BENTEN CLAY | The Surface of Displacement

Opening: Friday, 7 September 2012, 7 p.m.
Exhibition: 8 September - 6. October 2012

Open Weekend: 15./16. September 2012, 11 - 7 p.m. 
Finissage: Saturday, 6 October 2012, 5 p.m.
Second Location: Rahmensalon, Gartenstr. 113, Mo - Fr 2 - 7 p.m.
 
We are pleased to invite you to the first solo exhibition of BENTEN CLAY, the artist collaboration of Vera Hofmann and Sabine Schründer, at Galerie Loris. The focus of the work lies on the production of a long-term project titled Age of an End in which the appearance of the now is analyzed, assessing the limitation of natural resources, their implementations, as well as mechanisms of power and volatility inherent to the human pursuit of control. 

The object THE SURFACE OF DISPLACEMENT, specifically designed and produced for the Loris gallery in Berlin, refers to the Icelandic Kárahnjúkar dam—a major construction project for energy production finished in 2006. The object is an architectural transcription of official aerial photographs. In them, the formerly vivid blue glacier rivers are depicted as they exist today: as a melted monochrome surface, or muddy lake. 

By wedging a heavy module into the gallery space—relating in form and content to the lake—, BENTEN CLAY invites aspects of displacement to be experienced. The object stands then as a massive over-dimensional immovable object forced stiff into the predetermined space. Entering and perambulating becomes limited, actionability is reduced to a minimum and the habitual use of the room is disturbed. 

With this object BENTEN CLAY combines perceptual criteria on surface, space, sculpture and materiality with thoughts concerning the impact of controversial economic and ecological decisions. Questions regarding topography, measurement and territorial shifts arise. 

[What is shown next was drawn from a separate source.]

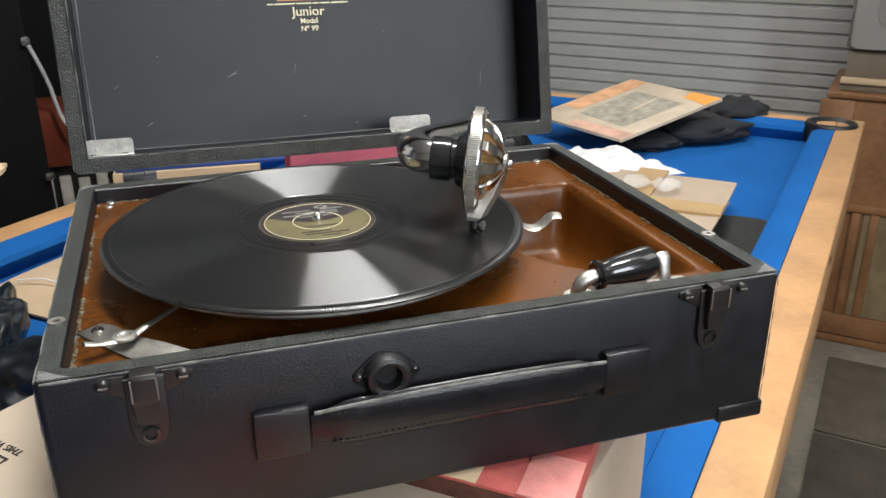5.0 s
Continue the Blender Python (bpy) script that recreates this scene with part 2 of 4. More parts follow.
def along(p, q):
    """Matrix whose z axis runs from p towards q."""
    dv = Vector(q) - Vector(p)
    return Matrix.Translation(p) @ dv.to_track_quat("Z", "Y").to_matrix().to_4x4()


def rod(p, q, r0, r1=None, seg=20, bm=None):
    r1 = r0 if r1 is None else r1
    n = (Vector(q) - Vector(p)).length
    return lathe([(0, 0), (r0 * 0.9, 0), (r0, r0 * 0.1), (r1, n - r1 * 0.1), (r1 * 0.9, n), (0, n)], seg, bm, along(p, q))


def sweep(points, radius, seg=20, steps=8, bm=None, flat=1.0):
    """Round tube along a smooth line through points; radius a number or one for each point."""
    bm = bm or B()
    P = [Vector(p) for p in points]
    R = list(radius) if isinstance(radius, (list, tuple)) else [radius] * len(P)
    line, rad = [], []
    for i in range(len(P) - 1):
        a, b, c, e = P[max(i - 1, 0)], P[i], P[i + 1], P[min(i + 2, len(P) - 1)]
        for k in range(steps):
            t = k / steps
            line.append(0.5 * ((2 * b) + (c - a) * t + (2 * a - 5 * b + 4 * c - e) * t * t + (3 * b - a - 3 * c + e) * t ** 3))
            rad.append(R[i] + (R[i + 1] - R[i]) * t)
    line.append(P[-1])
    rad.append(R[-1])
    up, rings = Vector((0, 0, 1)), []
    for i, p in enumerate(line):
        tn = (line[min(i + 1, len(line) - 1)] - line[max(i - 1, 0)]).normalized()
        side = tn.cross(up)
        if side.length < 1e-3:
            side = tn.cross(Vector((0, 1, 0)))
        side.normalize()
        top = side.cross(tn).normalized()
        rings.append([bm.verts.new(p + rad[i] * (math.cos(2 * math.pi * k / seg) * side + flat * math.sin(2 * math.pi * k / seg) * top)) for k in range(seg)])
    for a, b in zip(rings, rings[1:]):
        for k in range(seg):
            j = (k + 1) % seg
            bm.faces.new((a[k], a[j], b[j], b[k]))
    bm.faces.new(rings[0][::-1])
    bm.faces.new(rings[-1])
    return bm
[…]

In the adjacent Rahmensalon (Gartenstraße 113), BENTEN CLAY presents the work FLYING FALLS, a series of video sequences filmed in Iceland during the winter of 2012. The videos portray the sublime and frail nature of the Icelandic landscape. Through seemingly endless steady shots, the camera grasps pure nature in constant change alongside man-made traces of energy exhaustion that demarcate terrains of un-graspability, silence and uncontrollability.